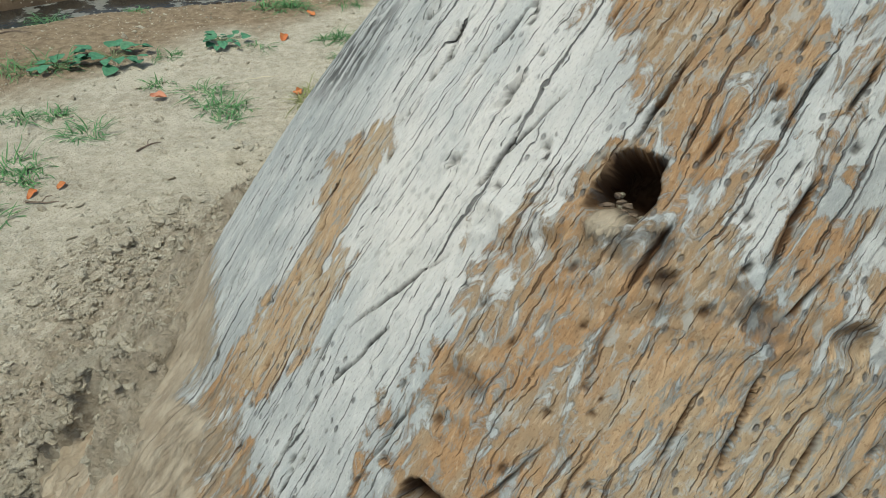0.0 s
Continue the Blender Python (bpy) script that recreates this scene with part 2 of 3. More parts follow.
def water_material():
    m = Nodes("ditch_water", 0.06)
    m.bsdf.inputs["Specular IOR Level"].default_value = 0.3
    p = m.place()
    scum = m.ramp(m.noise(p, 9, 8, 0.72), 0.50, 0.60, 0, 0.85)
    c = m.mix(scum, (0.018, 0.016, 0.013), (0.20, 0.19, 0.16))
    m.link(m.ramp(m.noise(p, 9, 4), 0.4, 0.7, 0.08, 0.4), m.bsdf.inputs["Roughness"])
    m.bump(m.noise(p, 45, 3), 0.25, 0.004)
    return m.colour(c)


def mud_material():
    m = Nodes("caked_mud", 0.95)
    m.bsdf.inputs["Specular IOR Level"].default_value = 0.1
    g = m.attr("grain").outputs["Vector"]
    streak = m.noise(m.scaled(g, (10, 70, 1)), 1.0, 6, 0.65, 0.3)
    lumpy = m.noise(m.scaled(g, (26, 26, 1)), 1.0, 7, 0.68)
    grit = m.noise(m.scaled(g, (220, 240, 1)), 1.0, 4, 0.7)
    c = m.mix(m.ramp(lumpy, 0.36, 0.66), (0.23, 0.178, 0.122), (0.375, 0.31, 0.228))
    slit = m.noise(m.scaled(g, (16, 120, 3)), 1.0, 5, 0.6, 0.2)
    c = m.mix(m.ramp(streak, 0.50, 0.66, 0, 0.5), c, (0.25, 0.195, 0.135))
    c = m.mix(m.ramp(slit, 0.62, 0.70, 0, 0.8), c, (0.10, 0.075, 0.05))
    c = m.mix(m.ramp(grit, 0.55, 0.75, 0, 0.45), c, (0.13, 0.10, 0.07))
    c = m.mix(m.math("MULTIPLY", m.attr("rust").outputs["Fac"], 0.85), c, (0.36, 0.185, 0.095))
    m.bump(m.math("SUBTRACT", m.math("ADD", m.math("ADD", streak, lumpy), m.math("MULTIPLY", grit, 0.4)), m.ramp(slit, 0.60, 0.70, 0, 0.7)), 1.0, 0.006)
    return m.colour(c)


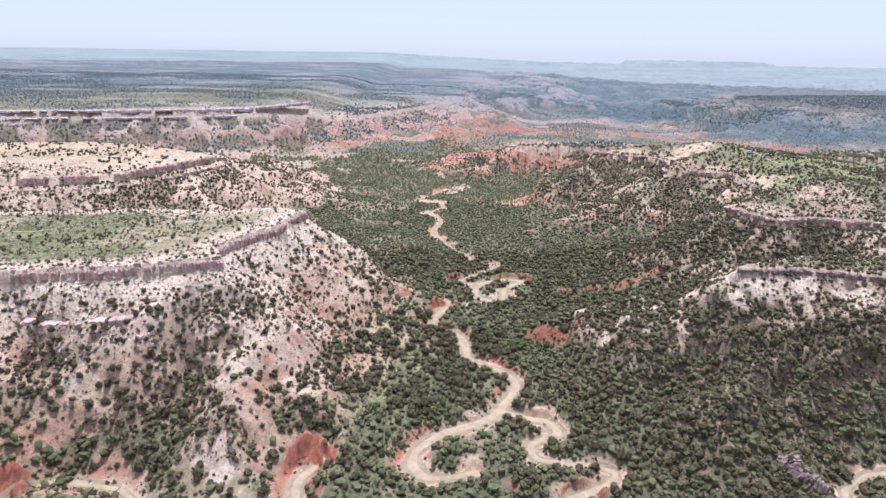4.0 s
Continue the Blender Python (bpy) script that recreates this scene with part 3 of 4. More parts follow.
def soils(x, y, z, rim, dw, red, hollow, crest, steep):
    r = np.hypot(x, y)
    low, patch, wide_patch = step(z, 13, 2), fbm(x, y, 30, 51, 3), fbm(x, y, 95, 52, 3)
    top = step(steep, 0.32, 0.12) * step(z, 25, 31)
    redness = red * step(steep, 0.25, 0.7) + 0.34 * low * step(steep, 0.3, 0.6) * step(patch, 0.46, 0.62) + 0.9 * step(dw, 6, 1.5) * step(steep, 0.36, 0.75) * step(z, 4, 1) * step(patch, 0.40, 0.52)
    basin = step(y, 395, 470) * step(r, 1500, 900) * step(z, 16, 6)
    redness = redness + basin * step(wide_patch, 0.47, 0.58) * 0.5 * (0.7 + step(steep, 0.05, 0.3))
    redness = redness + step(r, 1050, 850) * step(y, 480, 600) * step(z, 30, 16) * step(z, 0, 6) * 0.85 * step(hollow, 0.16, -0.04) * step(x, 260, 120)
    redness = redness * (1 - step(y, 460, 540) * step(hollow, -0.12, 0.12) * step(z, 2, 9)) * step(along(x, y, MESA_EAST_FAR, True)[0], 10, 90)
    redness = redness + 0.38 * step(z, 22, 14) * step(z, 4, 9) * step(steep, 0.3, 0.5) * step(fbm(x, y, 24, 57, 3), 0.56, 0.70)
    pale = step(z, 15, 30) * (0.15 + 0.5 * step(steep, 0.15, 0.4)) * step(x, 120, -60) + 0.35 * step(fbm(x, y, 22, 53, 3), 0.55, 0.68) + 0.4 * step(rim, 14, 3) * step(x, 90, 20) * step(steep, 0.15, 0.4) - 0.8 * np.clip(redness, 0, 1)
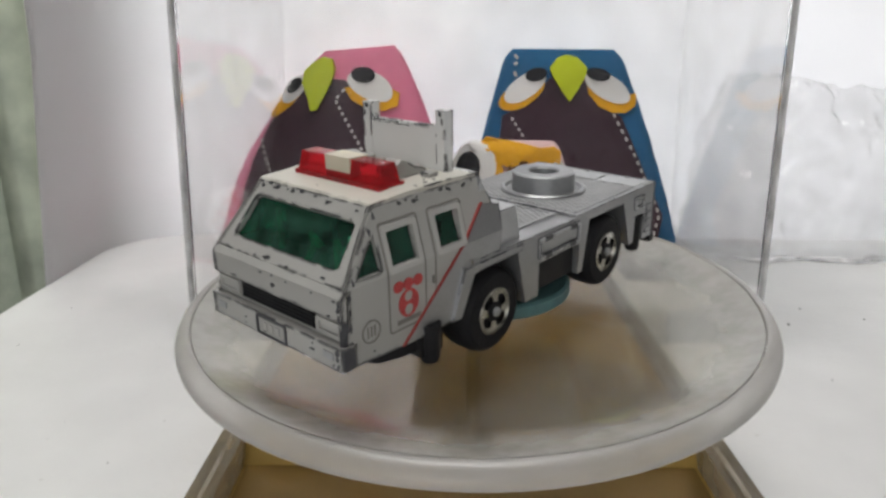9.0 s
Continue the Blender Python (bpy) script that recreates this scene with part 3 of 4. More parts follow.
    part("chassis_foot", boxes((-8, 8, -6.5, 6.5, -4.62, -1.8)), M_BLACK, car, bevel=0.4)
    part("tank_rail", boxes((-5.6, 3.8, -12.6, -12.0, 5.6, 6.1), (-5.6, -5.1, -12.6, -9, 5.6, 6.1), (3.3, 3.8, -12.6, -9, 5.6, 6.1)), M_SILVER_D, car, "bent metal rail", bevel=0.1)
    for s in (-1, 1):
        y = sorted((s * 9.0, s * 13.2))
        part("step", boxes((27.0, 31.2, y[0], y[1], -1.6, 3.2)), M_BLACK, car, "black step bracket", bevel=0.4)
        part("stabiliser", leg(29.2, s * 12.9, 1.4, -2.9, 2.8), M_BLACK, car, "black stabiliser leg", smooth=True)
        part("stabiliser", leg(-29.0, s * 12.3, 1.35, -3.7, 3.5), M_BLACK, car, "black stabiliser leg", smooth=True)
        bm = bmesh.new()
        prism(bm, [(25.4, 2.0), (41.5, 2.2), (38, 0.3), (33.5, -0.6), (27, -0.6)], min(s * 9, s * 12.4), max(s * 9, s * 12.4))
        part("under_skirt", bm, M_BLACK, car, bevel=0.3)
        for x in (16.2, -16.2):
            wheel(car, x, s)
    cab(car)
    paint_chips(car)
    return car


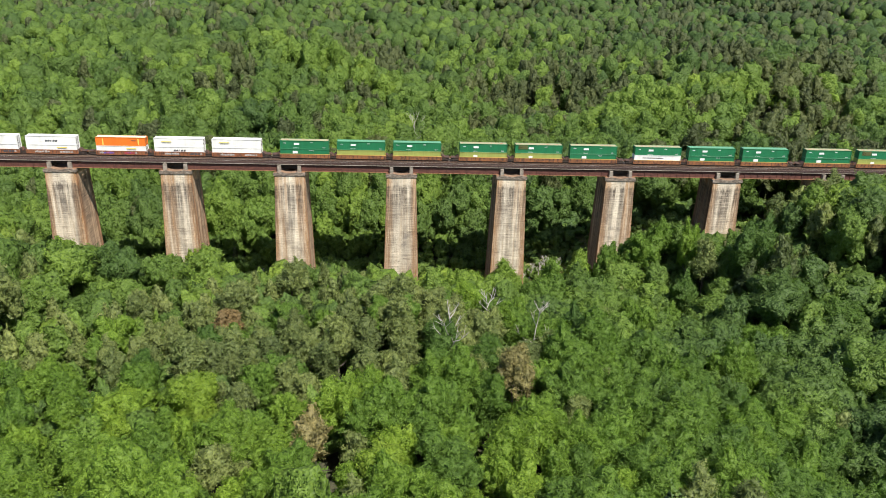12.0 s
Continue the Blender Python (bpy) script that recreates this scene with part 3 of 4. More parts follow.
FIRST = -159.5
LOADS = [
    [("white", "white"), ("white_a", "white_a"), ("white_b", "white_c")],
    [("orange", "white_c"), ("white_a", "white_b"), ("white_a", "white")],
    [("green_rust", "green_low"), ("green", "lime"), ("green", "lime")],
    [("green_rust", "lime_tag"), ("green_worn", "lime_tag"), ("green_rust", "green_low")],
    [("green_rust", "white_d"), ("green", "green_low"), ("green", "green_low")],
    [("green_rust", "green_low"), ("green_worn", "lime_tag"), ("green_rust", "green_low")],
]
for i, load in enumerate(LOADS):
    start = FIRST + i * CAR
    wagon(start, [car_mat, car_mat, car_mat] if i < 2 else [car_orange, car_orange, car_orange])
    for j, (up, low) in enumerate(load):
        unit(start + j * UNIT + LONG / 2, up, low)

# ---------------------------------------------------------------- trees
def shell(n, g):
    """Directions spread over a ball, and the triangles between them."""
    i = np.arange(n) + 0.5
    z = 1 - 2 * i / n
    a = i * 2.399963
    ring = np.sqrt(1 - z * z)
    d = np.stack([np.cos(a) * ring, np.sin(a) * ring, z], 1) + g.normal(0, 0.38 / math.sqrt(n), (n, 3))
    d /= np.linalg.norm(d, axis=1)[:, None]
    bm = bmesh.new()
    for p in d:
        bm.verts.new(p)
    bmesh.ops.convex_hull(bm, input=bm.verts[:])
    bmesh.ops.triangulate(bm, faces=bm.faces[:])
    bm.verts.index_update()
    v = np.array([p.co[:] for p in bm.verts])
    f = np.array([[q.index for q in p.verts] for p in bm.faces])
    bm.free()
    m = v[f]
    turn = np.einsum("ij,ij->i", np.cross(m[:, 1] - m[:, 0], m[:, 2] - m[:, 0]), m.mean(1)) < 0
    f[turn] = f[turn][:, ::-1]
    return v, f


def leaf_tris(centres, normals, size, g, spread=0.5, slim=1.0):
    """Leaf sprays, one ragged triangle each, roughly facing along the given normals."""
    n = len(centres)
    nn = normals + g.normal(0, spread, (n, 3))
    nn /= np.linalg.norm(nn, axis=1)[:, None]
    u = np.cross(nn, g.normal(0, 1, (n, 3)))
    u /= np.linalg.norm(u, axis=1)[:, None]
    w = np.cross(nn, u) * slim
    s = (size * g.uniform(0.55, 1.45, n))[:, None]
    k = g.uniform(0.2, 0.7, (n, 1))
    p = centres
    v = np.stack([p + u * s * 0.8, p - u * s * k + w * s * 0.5, p - u * s * (0.9 - k) - w * s * 0.5], 1).reshape(-1, 3)
    return v, np.arange(3 * n).reshape(-1, 3)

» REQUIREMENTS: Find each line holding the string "part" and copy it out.

» CORRECT ANSWER:
Continue the Blender Python (bpy) script that recreates this scene with part 2 of 3. More parts follow.
Continue the Blender Python (bpy) script that recreates this scene with part 3 of 4. More parts follow.
Continue the Blender Python (bpy) script that recreates this scene with part 3 of 4. More parts follow.
    part("chassis_foot", boxes((-8, 8, -6.5, 6.5, -4.62, -1.8)), M_BLACK, car, bevel=0.4)
    part("tank_rail", boxes((-5.6, 3.8, -12.6, -12.0, 5.6, 6.1), (-5.6, -5.1, -12.6, -9, 5.6, 6.1), (3.3, 3.8, -12.6, -9, 5.6, 6.1)), M_SILVER_D, car, "bent metal rail", bevel=0.1)
        part("step", boxes((27.0, 31.2, y[0], y[1], -1.6, 3.2)), M_BLACK, car, "black step bracket", bevel=0.4)
        part("stabiliser", leg(29.2, s * 12.9, 1.4, -2.9, 2.8), M_BLACK, car, "black stabiliser leg", smooth=True)
        part("stabiliser", leg(-29.0, s * 12.3, 1.35, -3.7, 3.5), M_BLACK, car, "black stabiliser leg", smooth=True)
        part("under_skirt", bm, M_BLACK, car, bevel=0.3)
Continue the Blender Python (bpy) script that recreates this scene with part 3 of 4. More parts follow.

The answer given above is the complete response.